- **Dataset records**

----

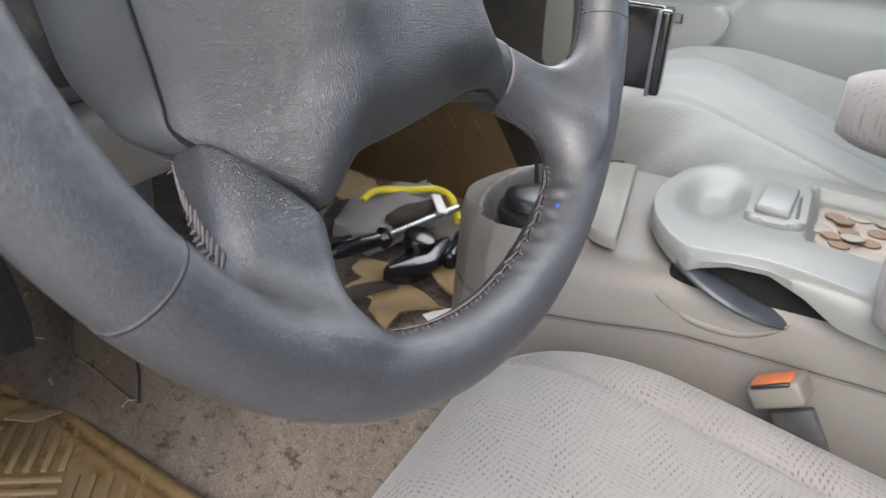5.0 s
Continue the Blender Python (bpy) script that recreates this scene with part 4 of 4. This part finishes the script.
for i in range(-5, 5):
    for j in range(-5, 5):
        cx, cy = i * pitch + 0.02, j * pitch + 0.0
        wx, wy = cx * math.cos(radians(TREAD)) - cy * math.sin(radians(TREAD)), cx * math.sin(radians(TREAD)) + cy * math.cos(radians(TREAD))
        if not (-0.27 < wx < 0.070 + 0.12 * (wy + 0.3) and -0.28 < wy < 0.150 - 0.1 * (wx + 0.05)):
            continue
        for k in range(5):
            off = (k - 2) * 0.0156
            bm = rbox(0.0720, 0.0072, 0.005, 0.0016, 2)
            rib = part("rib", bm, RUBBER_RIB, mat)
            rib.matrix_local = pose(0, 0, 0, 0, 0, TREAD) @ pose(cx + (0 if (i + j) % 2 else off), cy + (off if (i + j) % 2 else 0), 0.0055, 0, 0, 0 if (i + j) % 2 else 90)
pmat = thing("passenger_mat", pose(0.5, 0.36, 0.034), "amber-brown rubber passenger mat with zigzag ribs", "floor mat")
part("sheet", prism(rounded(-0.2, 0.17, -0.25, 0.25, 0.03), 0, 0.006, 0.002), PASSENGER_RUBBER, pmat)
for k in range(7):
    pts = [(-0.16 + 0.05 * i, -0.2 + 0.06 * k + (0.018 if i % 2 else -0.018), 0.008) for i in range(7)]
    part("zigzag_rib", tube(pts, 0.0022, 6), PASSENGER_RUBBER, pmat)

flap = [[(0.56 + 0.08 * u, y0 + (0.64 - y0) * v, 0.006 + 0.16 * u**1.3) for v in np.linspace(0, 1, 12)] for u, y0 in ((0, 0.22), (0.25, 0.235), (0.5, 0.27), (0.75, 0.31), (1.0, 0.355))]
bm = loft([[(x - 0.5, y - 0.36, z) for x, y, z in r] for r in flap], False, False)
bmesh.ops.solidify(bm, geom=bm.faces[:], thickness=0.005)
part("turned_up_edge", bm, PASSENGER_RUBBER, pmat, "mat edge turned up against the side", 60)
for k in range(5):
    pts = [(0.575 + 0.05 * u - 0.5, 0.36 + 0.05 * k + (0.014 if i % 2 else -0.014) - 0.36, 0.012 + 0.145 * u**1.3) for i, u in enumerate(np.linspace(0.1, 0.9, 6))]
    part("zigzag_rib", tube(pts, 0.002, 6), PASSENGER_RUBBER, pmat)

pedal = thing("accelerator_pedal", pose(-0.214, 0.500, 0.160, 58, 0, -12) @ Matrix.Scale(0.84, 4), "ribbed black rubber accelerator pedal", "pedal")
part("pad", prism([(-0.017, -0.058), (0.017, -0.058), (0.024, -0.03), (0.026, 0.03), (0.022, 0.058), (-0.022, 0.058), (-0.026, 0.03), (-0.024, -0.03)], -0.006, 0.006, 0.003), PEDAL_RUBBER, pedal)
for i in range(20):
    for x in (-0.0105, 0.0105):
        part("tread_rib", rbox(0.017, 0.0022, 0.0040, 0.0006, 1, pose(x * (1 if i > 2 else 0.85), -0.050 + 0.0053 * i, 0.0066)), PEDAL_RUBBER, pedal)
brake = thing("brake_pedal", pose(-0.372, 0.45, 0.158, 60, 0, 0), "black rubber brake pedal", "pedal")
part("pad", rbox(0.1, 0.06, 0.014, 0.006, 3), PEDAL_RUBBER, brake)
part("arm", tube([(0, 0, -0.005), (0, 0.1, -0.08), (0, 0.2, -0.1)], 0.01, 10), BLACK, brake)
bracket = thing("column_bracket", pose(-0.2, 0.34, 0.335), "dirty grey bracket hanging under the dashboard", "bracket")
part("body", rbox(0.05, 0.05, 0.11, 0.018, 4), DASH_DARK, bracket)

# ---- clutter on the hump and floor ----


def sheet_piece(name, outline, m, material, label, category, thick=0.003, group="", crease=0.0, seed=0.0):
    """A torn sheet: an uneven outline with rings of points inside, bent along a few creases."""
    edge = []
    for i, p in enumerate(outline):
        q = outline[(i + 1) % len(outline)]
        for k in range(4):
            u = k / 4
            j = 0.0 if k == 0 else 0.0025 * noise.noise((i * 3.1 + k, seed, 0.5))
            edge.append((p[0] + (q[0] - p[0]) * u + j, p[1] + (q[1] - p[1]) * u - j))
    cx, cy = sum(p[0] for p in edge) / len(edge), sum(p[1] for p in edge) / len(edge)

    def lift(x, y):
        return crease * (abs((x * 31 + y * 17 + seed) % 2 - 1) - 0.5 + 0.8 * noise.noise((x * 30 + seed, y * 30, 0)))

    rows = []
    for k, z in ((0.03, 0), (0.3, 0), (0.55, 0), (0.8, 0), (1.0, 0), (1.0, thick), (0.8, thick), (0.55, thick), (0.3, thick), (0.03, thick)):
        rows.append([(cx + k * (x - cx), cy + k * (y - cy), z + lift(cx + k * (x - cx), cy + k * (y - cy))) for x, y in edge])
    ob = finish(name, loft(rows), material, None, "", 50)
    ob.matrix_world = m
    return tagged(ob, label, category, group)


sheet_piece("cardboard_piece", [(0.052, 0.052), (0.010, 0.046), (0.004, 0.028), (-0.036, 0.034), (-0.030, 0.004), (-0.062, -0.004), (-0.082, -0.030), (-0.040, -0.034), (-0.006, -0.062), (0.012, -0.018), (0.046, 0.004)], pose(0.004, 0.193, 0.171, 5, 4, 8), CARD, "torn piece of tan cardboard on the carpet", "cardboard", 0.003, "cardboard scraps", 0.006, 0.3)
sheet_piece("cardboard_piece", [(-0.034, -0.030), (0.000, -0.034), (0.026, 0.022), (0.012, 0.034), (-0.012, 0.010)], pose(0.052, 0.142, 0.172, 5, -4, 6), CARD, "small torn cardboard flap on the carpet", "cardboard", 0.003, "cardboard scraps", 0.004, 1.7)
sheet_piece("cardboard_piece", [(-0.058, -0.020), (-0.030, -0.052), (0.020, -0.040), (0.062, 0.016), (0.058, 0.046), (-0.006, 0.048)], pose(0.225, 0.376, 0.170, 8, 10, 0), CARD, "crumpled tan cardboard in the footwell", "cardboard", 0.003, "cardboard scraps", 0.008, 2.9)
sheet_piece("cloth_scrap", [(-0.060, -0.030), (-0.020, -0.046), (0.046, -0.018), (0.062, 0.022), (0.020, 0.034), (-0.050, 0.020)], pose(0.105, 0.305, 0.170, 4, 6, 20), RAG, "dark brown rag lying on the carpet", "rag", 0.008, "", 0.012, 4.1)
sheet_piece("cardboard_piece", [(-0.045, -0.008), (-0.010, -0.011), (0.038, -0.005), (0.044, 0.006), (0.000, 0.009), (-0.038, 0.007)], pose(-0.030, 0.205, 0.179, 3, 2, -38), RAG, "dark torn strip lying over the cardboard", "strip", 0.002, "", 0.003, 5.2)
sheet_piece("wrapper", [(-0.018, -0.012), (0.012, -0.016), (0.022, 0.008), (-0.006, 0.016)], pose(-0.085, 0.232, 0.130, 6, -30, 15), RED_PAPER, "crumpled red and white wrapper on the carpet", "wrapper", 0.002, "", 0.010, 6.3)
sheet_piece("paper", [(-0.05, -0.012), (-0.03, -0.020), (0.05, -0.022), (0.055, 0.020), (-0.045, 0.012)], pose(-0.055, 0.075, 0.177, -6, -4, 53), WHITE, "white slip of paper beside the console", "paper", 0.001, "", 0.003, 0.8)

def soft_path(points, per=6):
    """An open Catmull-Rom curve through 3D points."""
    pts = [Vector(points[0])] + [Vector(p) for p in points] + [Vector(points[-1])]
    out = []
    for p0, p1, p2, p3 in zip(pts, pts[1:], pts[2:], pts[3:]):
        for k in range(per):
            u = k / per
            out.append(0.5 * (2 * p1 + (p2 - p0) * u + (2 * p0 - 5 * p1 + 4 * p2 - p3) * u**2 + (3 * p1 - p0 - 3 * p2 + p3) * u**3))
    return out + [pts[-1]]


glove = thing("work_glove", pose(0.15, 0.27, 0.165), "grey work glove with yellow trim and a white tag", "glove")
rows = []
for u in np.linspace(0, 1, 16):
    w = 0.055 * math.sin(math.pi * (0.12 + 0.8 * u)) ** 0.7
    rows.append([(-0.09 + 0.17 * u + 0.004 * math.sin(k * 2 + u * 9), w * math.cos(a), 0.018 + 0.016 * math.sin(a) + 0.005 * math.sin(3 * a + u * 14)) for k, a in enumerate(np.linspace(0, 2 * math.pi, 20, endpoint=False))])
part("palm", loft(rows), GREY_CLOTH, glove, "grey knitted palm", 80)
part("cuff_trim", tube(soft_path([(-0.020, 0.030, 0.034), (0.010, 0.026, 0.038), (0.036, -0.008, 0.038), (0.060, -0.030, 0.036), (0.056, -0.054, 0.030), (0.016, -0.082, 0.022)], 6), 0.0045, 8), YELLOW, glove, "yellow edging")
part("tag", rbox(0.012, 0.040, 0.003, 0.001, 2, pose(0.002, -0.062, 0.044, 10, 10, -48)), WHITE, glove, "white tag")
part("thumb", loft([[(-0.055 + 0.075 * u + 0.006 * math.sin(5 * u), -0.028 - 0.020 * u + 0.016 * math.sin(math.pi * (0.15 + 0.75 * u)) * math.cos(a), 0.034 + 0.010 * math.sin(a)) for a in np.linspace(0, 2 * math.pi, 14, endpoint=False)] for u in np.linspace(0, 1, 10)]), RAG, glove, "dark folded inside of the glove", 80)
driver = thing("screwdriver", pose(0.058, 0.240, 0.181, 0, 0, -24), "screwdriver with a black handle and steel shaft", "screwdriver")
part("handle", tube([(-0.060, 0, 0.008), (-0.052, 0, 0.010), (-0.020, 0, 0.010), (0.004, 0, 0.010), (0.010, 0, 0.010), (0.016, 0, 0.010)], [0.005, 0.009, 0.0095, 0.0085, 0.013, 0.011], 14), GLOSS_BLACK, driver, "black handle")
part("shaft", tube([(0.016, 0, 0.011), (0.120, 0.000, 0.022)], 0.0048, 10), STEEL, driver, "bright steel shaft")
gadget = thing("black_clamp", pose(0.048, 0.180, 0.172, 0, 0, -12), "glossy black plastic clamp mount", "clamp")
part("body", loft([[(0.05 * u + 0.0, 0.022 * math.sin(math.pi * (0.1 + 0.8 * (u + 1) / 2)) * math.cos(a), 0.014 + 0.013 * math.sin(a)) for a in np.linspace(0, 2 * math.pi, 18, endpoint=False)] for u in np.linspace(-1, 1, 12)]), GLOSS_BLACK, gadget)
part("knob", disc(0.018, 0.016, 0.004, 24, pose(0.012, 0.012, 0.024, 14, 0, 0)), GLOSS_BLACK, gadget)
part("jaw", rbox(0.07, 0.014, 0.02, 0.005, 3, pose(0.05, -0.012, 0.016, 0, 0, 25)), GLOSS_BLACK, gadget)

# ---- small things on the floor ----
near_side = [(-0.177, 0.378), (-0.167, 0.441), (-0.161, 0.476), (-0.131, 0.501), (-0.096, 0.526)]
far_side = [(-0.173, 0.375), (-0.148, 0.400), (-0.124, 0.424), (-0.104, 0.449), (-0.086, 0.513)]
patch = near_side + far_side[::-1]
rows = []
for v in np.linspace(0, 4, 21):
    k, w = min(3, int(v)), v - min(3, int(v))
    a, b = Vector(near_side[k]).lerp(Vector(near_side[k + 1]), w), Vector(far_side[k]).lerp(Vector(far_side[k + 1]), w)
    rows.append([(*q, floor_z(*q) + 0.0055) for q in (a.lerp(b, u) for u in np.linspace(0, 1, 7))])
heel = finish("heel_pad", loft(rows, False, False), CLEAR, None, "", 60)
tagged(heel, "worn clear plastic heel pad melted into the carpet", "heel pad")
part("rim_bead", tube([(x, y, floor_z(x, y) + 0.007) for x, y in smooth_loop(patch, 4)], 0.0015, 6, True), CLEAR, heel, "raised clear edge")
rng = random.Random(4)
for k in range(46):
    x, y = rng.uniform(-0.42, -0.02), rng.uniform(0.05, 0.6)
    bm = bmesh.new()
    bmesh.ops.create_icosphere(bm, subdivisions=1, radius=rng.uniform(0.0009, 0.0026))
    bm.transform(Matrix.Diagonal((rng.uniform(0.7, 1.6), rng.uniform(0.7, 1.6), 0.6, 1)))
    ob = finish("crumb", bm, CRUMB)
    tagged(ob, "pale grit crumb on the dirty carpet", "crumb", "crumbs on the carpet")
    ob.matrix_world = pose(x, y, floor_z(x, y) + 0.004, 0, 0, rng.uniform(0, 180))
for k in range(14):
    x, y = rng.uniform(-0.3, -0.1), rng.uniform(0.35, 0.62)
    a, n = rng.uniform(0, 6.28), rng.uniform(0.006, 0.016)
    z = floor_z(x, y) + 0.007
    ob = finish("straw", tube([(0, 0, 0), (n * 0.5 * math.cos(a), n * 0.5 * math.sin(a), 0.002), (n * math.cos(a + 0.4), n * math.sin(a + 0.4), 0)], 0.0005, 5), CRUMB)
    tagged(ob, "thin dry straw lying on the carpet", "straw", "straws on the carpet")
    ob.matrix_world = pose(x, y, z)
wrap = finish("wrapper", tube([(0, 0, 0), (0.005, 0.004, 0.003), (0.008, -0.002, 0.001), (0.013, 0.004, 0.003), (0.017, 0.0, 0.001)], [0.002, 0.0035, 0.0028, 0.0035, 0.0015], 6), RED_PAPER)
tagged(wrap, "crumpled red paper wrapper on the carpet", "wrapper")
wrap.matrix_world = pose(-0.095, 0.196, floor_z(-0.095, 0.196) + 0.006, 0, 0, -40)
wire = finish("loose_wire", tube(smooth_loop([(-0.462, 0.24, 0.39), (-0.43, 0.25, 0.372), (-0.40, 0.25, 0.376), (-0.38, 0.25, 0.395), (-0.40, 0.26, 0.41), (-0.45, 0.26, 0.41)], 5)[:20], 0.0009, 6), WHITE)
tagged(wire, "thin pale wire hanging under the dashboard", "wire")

----

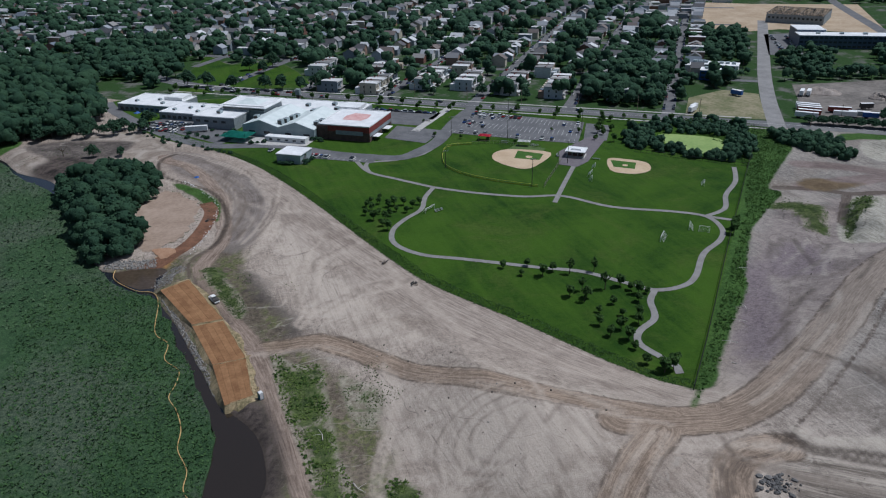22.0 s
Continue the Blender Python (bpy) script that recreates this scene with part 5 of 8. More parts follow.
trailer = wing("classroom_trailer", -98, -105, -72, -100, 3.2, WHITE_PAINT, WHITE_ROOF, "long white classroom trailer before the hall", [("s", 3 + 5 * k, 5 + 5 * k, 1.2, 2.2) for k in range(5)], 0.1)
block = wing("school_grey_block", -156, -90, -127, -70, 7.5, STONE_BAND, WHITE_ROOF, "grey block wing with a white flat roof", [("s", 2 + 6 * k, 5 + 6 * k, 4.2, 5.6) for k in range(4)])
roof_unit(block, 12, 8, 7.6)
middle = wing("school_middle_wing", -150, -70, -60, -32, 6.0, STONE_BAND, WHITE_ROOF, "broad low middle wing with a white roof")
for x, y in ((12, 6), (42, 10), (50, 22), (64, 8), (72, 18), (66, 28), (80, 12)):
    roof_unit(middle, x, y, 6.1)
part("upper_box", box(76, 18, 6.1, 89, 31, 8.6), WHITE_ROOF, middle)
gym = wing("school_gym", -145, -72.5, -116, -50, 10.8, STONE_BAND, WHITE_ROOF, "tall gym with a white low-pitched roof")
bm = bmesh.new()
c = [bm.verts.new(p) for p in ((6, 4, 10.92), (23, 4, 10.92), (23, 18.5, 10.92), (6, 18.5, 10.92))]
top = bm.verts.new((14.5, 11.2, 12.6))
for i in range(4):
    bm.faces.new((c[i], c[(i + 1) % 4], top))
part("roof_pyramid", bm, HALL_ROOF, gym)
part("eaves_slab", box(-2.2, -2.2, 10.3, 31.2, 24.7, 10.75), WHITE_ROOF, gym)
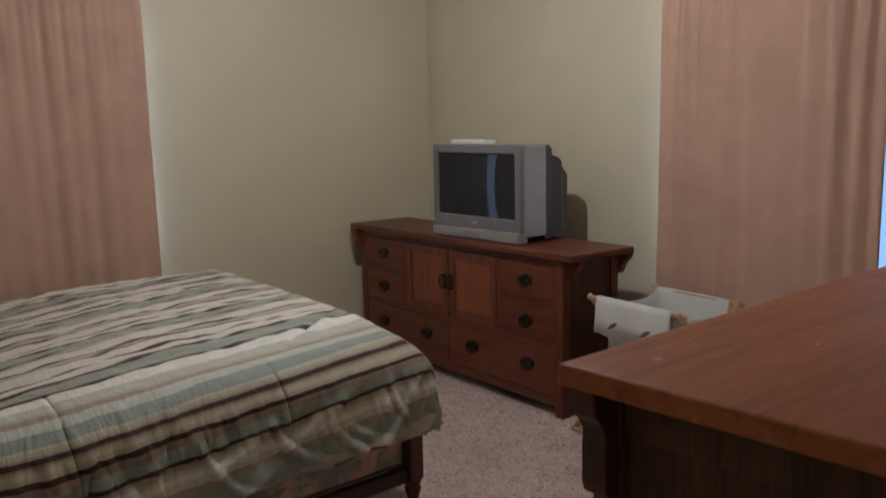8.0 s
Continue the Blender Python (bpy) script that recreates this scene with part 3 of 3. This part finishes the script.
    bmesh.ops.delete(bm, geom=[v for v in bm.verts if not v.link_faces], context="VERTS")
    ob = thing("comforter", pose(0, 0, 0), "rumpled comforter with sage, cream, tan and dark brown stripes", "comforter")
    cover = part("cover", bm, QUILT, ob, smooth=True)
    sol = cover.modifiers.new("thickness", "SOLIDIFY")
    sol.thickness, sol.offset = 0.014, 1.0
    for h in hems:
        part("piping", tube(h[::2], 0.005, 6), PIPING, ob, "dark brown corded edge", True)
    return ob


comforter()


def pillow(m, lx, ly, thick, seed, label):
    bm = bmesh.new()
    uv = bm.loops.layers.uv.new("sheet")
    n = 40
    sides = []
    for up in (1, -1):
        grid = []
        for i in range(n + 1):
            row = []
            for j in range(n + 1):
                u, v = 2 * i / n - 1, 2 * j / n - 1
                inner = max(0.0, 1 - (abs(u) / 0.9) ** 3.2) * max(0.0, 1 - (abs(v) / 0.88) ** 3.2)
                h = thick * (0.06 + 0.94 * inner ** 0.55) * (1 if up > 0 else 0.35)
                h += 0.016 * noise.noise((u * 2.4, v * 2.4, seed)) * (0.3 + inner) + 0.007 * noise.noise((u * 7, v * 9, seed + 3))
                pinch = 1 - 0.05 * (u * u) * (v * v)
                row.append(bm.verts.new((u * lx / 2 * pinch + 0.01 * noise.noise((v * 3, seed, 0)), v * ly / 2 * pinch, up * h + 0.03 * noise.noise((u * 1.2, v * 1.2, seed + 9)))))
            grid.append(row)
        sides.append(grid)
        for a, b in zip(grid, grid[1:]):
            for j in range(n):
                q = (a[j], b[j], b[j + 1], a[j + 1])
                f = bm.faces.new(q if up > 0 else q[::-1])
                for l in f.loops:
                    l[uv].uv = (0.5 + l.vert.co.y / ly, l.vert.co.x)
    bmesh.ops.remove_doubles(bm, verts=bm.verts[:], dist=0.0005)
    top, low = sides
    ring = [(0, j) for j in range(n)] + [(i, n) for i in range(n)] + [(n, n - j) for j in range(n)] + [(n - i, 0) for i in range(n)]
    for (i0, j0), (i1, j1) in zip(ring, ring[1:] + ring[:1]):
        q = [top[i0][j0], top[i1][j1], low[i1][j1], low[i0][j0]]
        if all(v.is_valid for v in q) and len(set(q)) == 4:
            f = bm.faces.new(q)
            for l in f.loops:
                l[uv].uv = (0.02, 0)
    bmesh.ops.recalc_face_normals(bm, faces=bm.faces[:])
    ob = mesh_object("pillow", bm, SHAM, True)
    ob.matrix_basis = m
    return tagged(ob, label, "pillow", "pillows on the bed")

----

- **Problem description**
Give only the number of lines in the records that include the word "recreates".

- **Output for this exercise**
3